Cornwall House Tour Spans Four Centuries
There’s a difference between impressive houses and important ones, and the 9th annual Cornwall House Tour has both, None of the five residences on this year’s tour are ordinary: They include a 1950s Fieldstone cottage connected to a corn crib and barn, which the owners describe as a “mutt of a house”; two homes with cores that date to the 1700s but have been added onto in all directions over the years; and an eight-year-house with a restrained Arts & Crafts interior that references the farmhouses of both old New England and Martha’s Vineyard.

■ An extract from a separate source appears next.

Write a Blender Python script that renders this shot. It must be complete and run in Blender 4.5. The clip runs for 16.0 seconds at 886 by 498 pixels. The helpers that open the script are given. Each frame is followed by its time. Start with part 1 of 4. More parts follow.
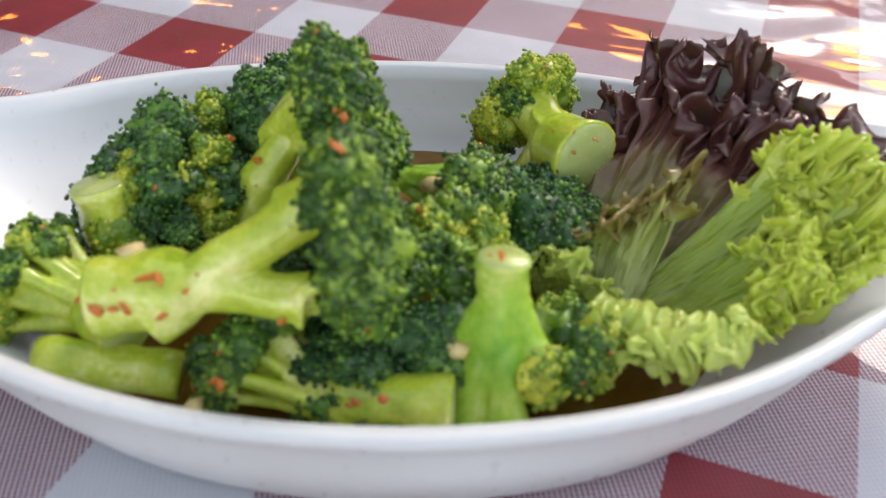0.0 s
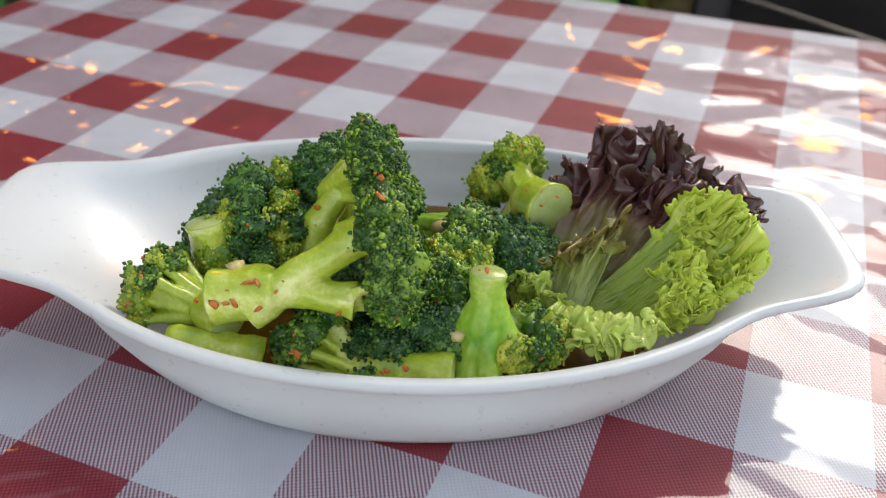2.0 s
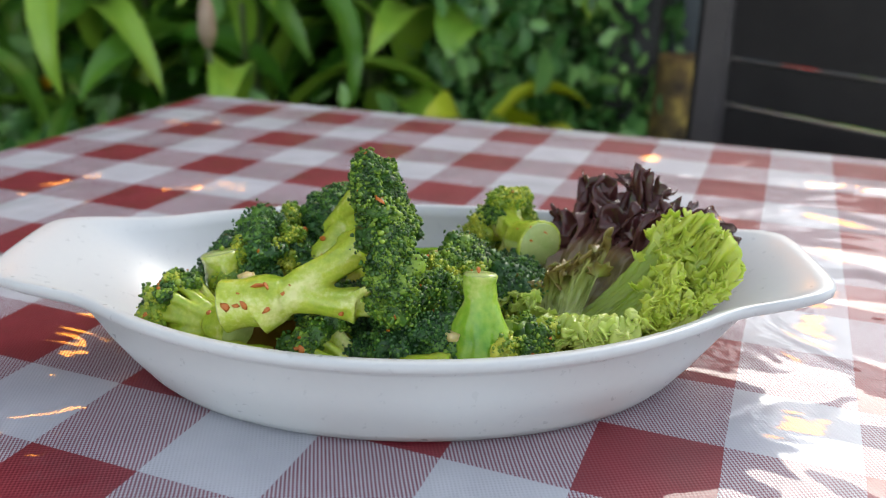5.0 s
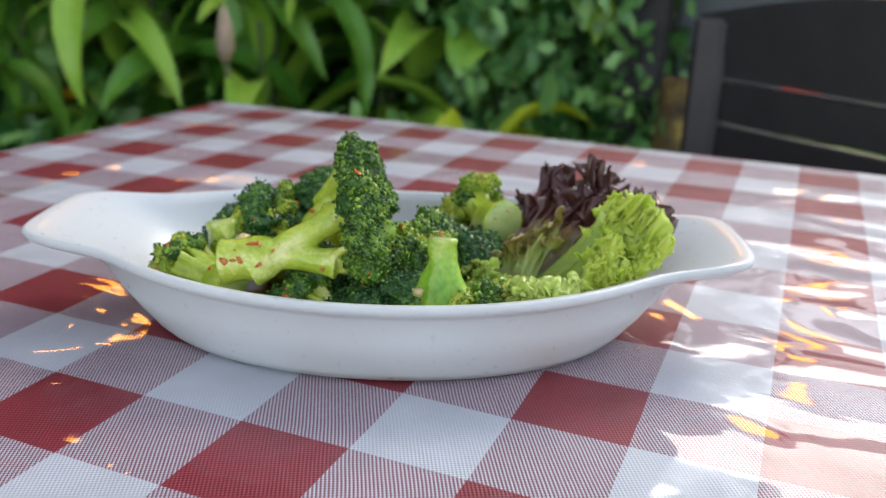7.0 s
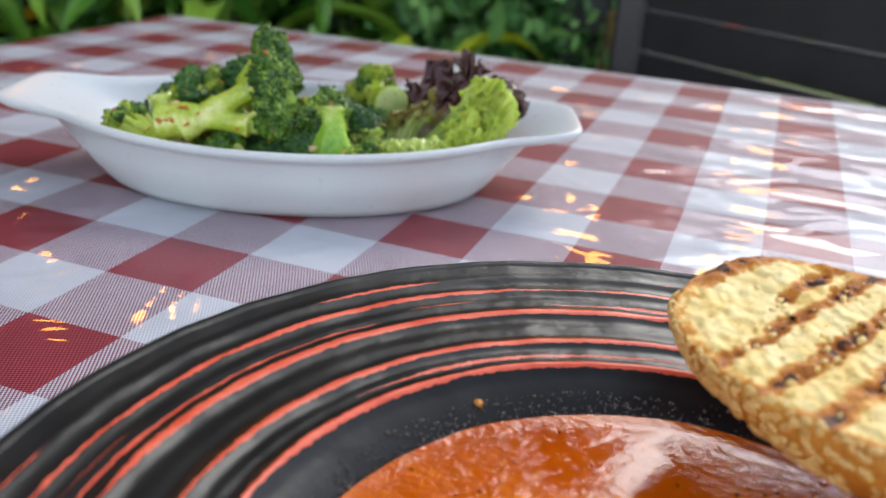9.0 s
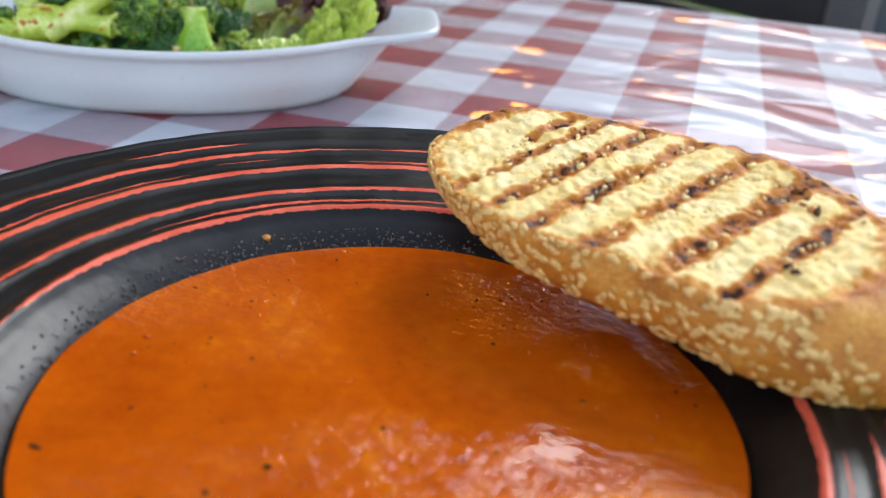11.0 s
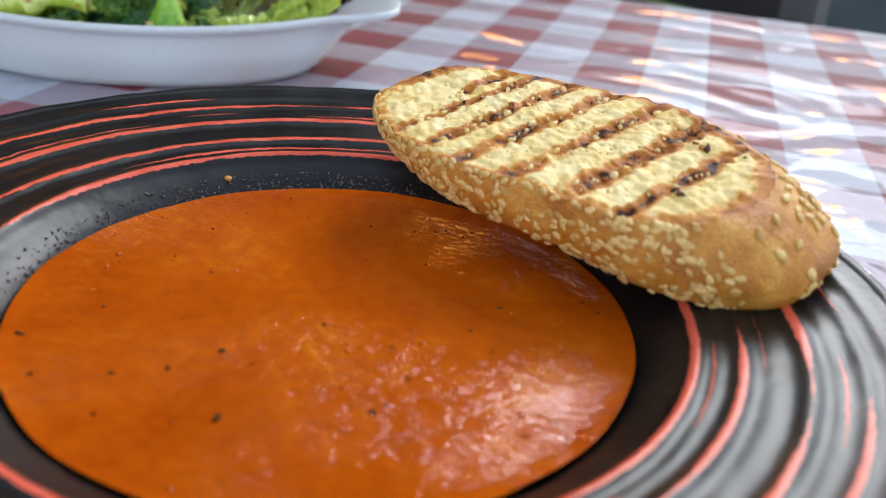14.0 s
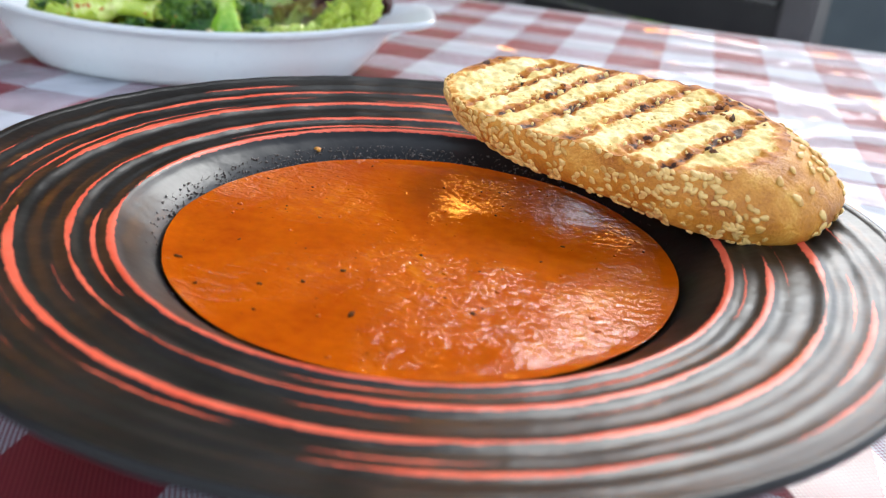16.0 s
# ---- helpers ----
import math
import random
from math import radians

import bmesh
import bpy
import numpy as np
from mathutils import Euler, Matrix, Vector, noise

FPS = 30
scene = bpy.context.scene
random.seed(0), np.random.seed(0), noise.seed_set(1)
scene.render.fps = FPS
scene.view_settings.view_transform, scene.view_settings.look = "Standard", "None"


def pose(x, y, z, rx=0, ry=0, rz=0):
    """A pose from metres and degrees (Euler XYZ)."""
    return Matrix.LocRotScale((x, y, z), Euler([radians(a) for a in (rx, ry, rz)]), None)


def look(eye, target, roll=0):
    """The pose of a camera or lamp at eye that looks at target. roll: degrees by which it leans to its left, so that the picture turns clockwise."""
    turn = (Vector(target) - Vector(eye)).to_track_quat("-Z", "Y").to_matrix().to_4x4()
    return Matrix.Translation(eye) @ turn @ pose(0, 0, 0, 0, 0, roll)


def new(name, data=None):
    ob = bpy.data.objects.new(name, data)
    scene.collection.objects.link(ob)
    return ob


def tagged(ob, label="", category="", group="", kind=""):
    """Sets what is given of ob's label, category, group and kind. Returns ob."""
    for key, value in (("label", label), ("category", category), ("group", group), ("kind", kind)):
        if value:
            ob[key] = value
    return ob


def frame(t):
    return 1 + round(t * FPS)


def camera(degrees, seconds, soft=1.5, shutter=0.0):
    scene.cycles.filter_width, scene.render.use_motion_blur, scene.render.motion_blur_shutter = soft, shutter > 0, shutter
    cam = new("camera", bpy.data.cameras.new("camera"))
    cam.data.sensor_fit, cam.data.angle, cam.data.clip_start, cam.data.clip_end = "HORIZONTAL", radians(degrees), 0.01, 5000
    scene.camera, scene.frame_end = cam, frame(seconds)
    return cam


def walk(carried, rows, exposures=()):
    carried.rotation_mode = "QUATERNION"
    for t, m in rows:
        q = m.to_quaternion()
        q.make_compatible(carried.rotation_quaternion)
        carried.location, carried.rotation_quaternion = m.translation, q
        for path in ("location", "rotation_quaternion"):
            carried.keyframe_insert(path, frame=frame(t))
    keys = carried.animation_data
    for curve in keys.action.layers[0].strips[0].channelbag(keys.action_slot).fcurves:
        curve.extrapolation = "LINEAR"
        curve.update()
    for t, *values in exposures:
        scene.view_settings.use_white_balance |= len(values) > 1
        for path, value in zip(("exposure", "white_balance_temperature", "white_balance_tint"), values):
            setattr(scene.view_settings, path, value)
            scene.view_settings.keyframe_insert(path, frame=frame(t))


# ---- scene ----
cam = camera(53.7, 16.0, soft=1.2)
PATH = [
    (0, (0.075, -0.059, 0.154), (-0.464, 1.432, -1.066), 1.5),
    (0.5, (0.083, -0.084, 0.17), (-0.472, 1.429, -1.015), 2.0),
    (1, (0.089, -0.098, 0.177), (-0.475, 1.425, -0.99), 2.3),
    (1.5, (0.096, -0.118, 0.189), (-0.471, 1.429, -0.945), 2.3),
    (2, (0.099, -0.131, 0.194), (-0.468, 1.443, -0.902), 2.3),
    (2.5, (0.107, -0.152, 0.194), (-0.471, 1.458, -0.843), 1.9),
    (3, (0.116, -0.163, 0.186), (-0.479, 1.484, -0.78), 1.5),
    (3.5, (0.119, -0.169, 0.174), (-0.505, 1.516, -0.704), 1.2),
    (4, (0.121, -0.169, 0.163), (-0.526, 1.546, -0.638), 1.0),
    (4.5, (0.121, -0.17, 0.155), (-0.543, 1.565, -0.586), 0.7),
    (7, (0.155, -0.211, 0.149), (-0.554, 1.542, -0.501), 1.9),
    (7.5, (0.178, -0.236, 0.154), (-0.526, 1.515, -0.508), 2.4),
    (8, (0.2, -0.254, 0.156), (-0.493, 1.493, -0.526), 2.7),
    (8.5, (0.213, -0.271, 0.153), (-0.445, 1.472, -0.573), 3.2),
    (9, (0.228, -0.288, 0.149), (-0.391, 1.448, -0.627), 3.8),
    (9.5, (0.24, -0.298, 0.144), (-0.328, 1.435, -0.677), 4.4),
    (10, (0.251, -0.309, 0.145), (-0.274, 1.421, -0.71), 4.4),
    (12.5, (0.308, -0.304, 0.134), (-0.147, 1.42, -0.772), 4.3),
    (13, (0.308, -0.313, 0.138), (-0.138, 1.416, -0.763), 4.6),
    (13.5, (0.304, -0.323, 0.139), (-0.132, 1.411, -0.756), 4.9),
    (14, (0.299, -0.335, 0.138), (-0.13, 1.406, -0.749), 5.2),
    (14.5, (0.295, -0.349, 0.134), (-0.141, 1.395, -0.743), 5.1),
    (15, (0.293, -0.362, 0.135), (-0.153, 1.385, -0.729), 5.2),
    (15.5, (0.289, -0.373, 0.136), (-0.152, 1.38, -0.719), 5.3),
    (16, (0.291, -0.386, 0.134), (-0.138, 1.384, -0.694), 5.5),
]
walk(cam, [(t, look(e, a, r)) for t, e, a, r in PATH], exposures=[(0.0, 1.70, 7170, 12), (2.0, 1.50, 7170, 8), (4.5, 1.50, 6970, 8), (7.0, 1.54, 6670, 7), (8.0, 1.39, 6670, 7), (8.5, 1.36, 6570, 7), (9.0, 1.51, 6540, 8), (9.5, 1.89, 6440, 8), (10.0, 1.87, 6340, 8), (12.5, 1.22, 6140, 7), (13.5, 1.20, 6140, 7), (14.0, 1.47, 6140, 7), (14.5, 1.75, 6190, 7), (15.0, 1.75, 6240, 7), (16.0, 1.85, 6340, 7)])
cam.data.dof.use_dof = True
cam.data.dof.focus_distance = 0.27
cam.data.dof.aperture_fstop = 12.5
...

The most “important” house is the one designed in 1974 by architect Peter Bohlin for his parents. (Many of the great architects of his generation designed houses for their parents at the beginning of their careers as documented in A House For My Mother by Beth Dunlop.) Featured in The New York Times Magazine in 1976—“At Once A Rugged Cabin and A Glass Box” read the headline—the house was hailed for its relationship to its woodsy site and for incorporating “simple, often industrial materials in carefully thought-out, often subtle juxtaposition with one another.” Times architecture critic Paul Goldberger wrote that Bohlin’s “work has a modesty and a concern with the idea of comfort—with the ‘making of a pleasant place,’ as he puts it—that sets it apart.” Bohlin has continued to set himself apart, and his firm, Bohlin Cywinski Jackson, was part of the team that designed Bill Gates famous house in Medina, Washington, which has a similar relationship to nature as the seminal Cornwall house.
Just as important is the work of the Cornwall Housing Corporation, which benefits from the House Tour. Founded in 1988, the Cornwall Housing Corporation provides affordable rental housing and leased parcels of land for building first homes as well as emergency rental assistance.